One idea around here is that of the restricted action section, and how to unlock it. Broadly the goal is to limit any reduction in the range of choices. For example, the willingness to look stupid is a way to reduce the restricted actions section.
A common cause of restriction are stakeholders. Employees are stakeholders, movie financiers are stakeholders, and institutional investors are stakeholders. In the case of DTC, the most underrated part of the success of companies like Dollar Shave Club, All Birds, or Warby Parker was their competitor’s stakeholders. It wasn’t that Gillette didn’t want to sell their razors for cheap, but that would undermine their retail partners. Stakeholders limit actions. What’s there to do? Tyler Cowen gave a 2022 talk at Yale and advised this:
“Never stop listening while you do this (advocate your position).

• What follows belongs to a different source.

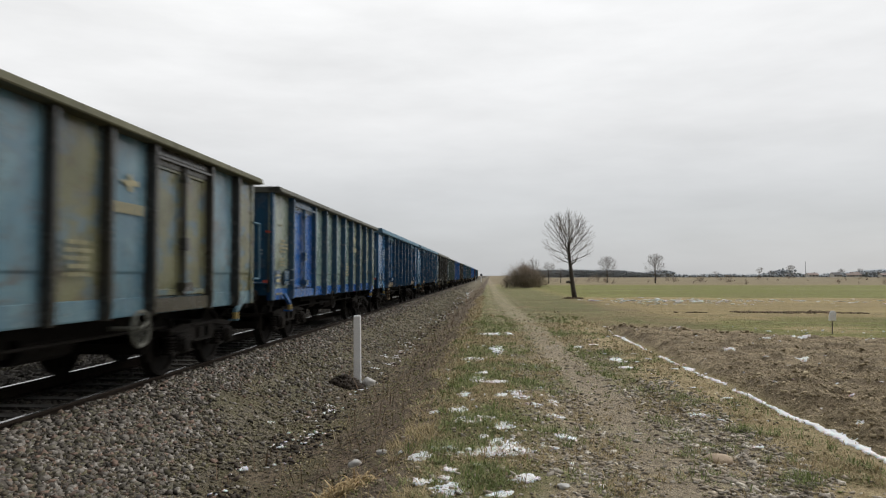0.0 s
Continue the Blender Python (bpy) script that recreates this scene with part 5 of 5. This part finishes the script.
    groups.append(lumps(x[keep], y[keep], 0.008 + 0.030 * rs.rand(keep.sum()) ** 2.2, 28, True, 0.42, 0.15))
    x, y = scatter(rs, 2500, 0.4, 3.0, -6.0, 4.8, True)
    groups.append(lumps(x, y, 0.004 + 0.026 * rs.rand(len(x)) ** 3, 22, True, 0.4, 0.15))
    x, y = scatter(rs, 40000, -2.3, 3.6, 4.7, 40.0)
    w = zones(x, y)
    keep = rs.rand(len(x)) < smooth(40, 14, y) * (0.25 + 0.75 * smooth(0.4, 0.58, fbm(x, y, 1.7, 98))) * (1 - 0.75 * w["bare"]) * (1 - w["plough"])
    x, y = x[keep], y[keep]
    stuff("plant_litter", *lumps(x, y, (0.004 + 0.010 * rs.rand(len(x)) ** 2) * (1 + y / 16), 21, True, 0.35, 0.4, tilt=1.0), M_LITTER, "brown and green trampled plant litter", "litter")
    x, y = scatter(rs, 420, -3.0, -0.9, 5.6, 26.0)
    a, r = rs.uniform(0, 2 * np.pi, 420), rs.uniform(0.05, 0.22, 420)
    p, q = np.c_[x, y, ground_z(x, y) + 0.01], np.c_[x + r * np.cos(a), y + r * np.sin(a), ground_z(x + r * np.cos(a), y + r * np.sin(a)) + 0.012 + 0.3 * r * rs.rand(420) ** 3]
    stuff("fallen_twigs", *sticks(p, q, rs.uniform(0.002, 0.006, 420)), M_BARK, "thin dead twigs lying along the ditch", "twigs")
    stuff("track_pebbles", *join(*groups), M_PEBBLE, "grey and beige stones strewn over the dirt track", "pebbles")


build_loose_ground()


def blades(x, y, height, width, seed, lean=0.9, wild=0.5):
    """Bent blades of grass, two faces each."""
    rs = np.random.RandomState(seed)
    n = len(x)
    a = rs.uniform(0, 2 * np.pi, n)
    ln = lean * rs.uniform(1 - wild, 1 + wild, n)
    z = ground_z(x, y) - 0.006
    dx, dy = np.cos(a), np.sin(a)
    px, py = -dy * width, dx * width
    h1, h2 = height * 0.6 / np.sqrt(1 + ln ** 2), height * 0.35 / np.sqrt(1 + (2.2 * ln) ** 2)
    o1, o2 = h1 * ln, h1 * ln + h2 * 2.2 * ln
    v = np.stack([np.stack([x - px, y - py, z], 1), np.stack([x + px, y + py, z], 1), np.stack([x + px * 0.8 + dx * o1, y + py * 0.8 + dy * o1, z + h1], 1), np.stack([x - px * 0.8 + dx * o1, y - py * 0.8 + dy * o1, z + h1], 1), np.stack([x + px * 0.2 + dx * o2, y + py * 0.2 + dy * o2, z + h1 + h2], 1), np.stack([x - px * 0.2 + dx * o2, y - py * 0.2 + dy * o2, z + h1 + h2], 1)], 1)
    f = np.array([(0, 1, 2, 3), (3, 2, 4, 5)])[None] + (np.arange(n) * 6)[:, None, None]
    return v.reshape(-1, 3), f.reshape(-1, 4)


def tufted(rs, n, per, x0, x1, y0, y1, spread, keep):
    """Tufts of several blades, where keep(x, y) gives their chance."""
    x, y = scatter(rs, n, x0, x1, y0, y1)
    k = rs.rand(n) < keep(x, y)
    x, y = np.repeat(x[k], per), np.repeat(y[k], per)
    s = spread * (1 + y / 25)
    return x + rs.normal(0, 1, len(x)) * s, y + rs.normal(0, 1, len(y)) * s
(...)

Don’t make it a crusade, make it a way you are expressing your opinion but trying to learn at the same time. I think especially in university environments you will be more effective that way. If you’re a top line university administrator, the pressures you’re under and the number of constituents you have to cater to is so extreme. Those are frustrated people. A lot of them may be on your side way more than you think but they can’t say so.”Tyler Cowen
Whenever I find myself flummoxed by someone’s action it’s a sign I don’t understand the incentives. Sometimes the incentives are satisfying the stakeholders. I like Cowen’s approach here: be curious and find the incentives.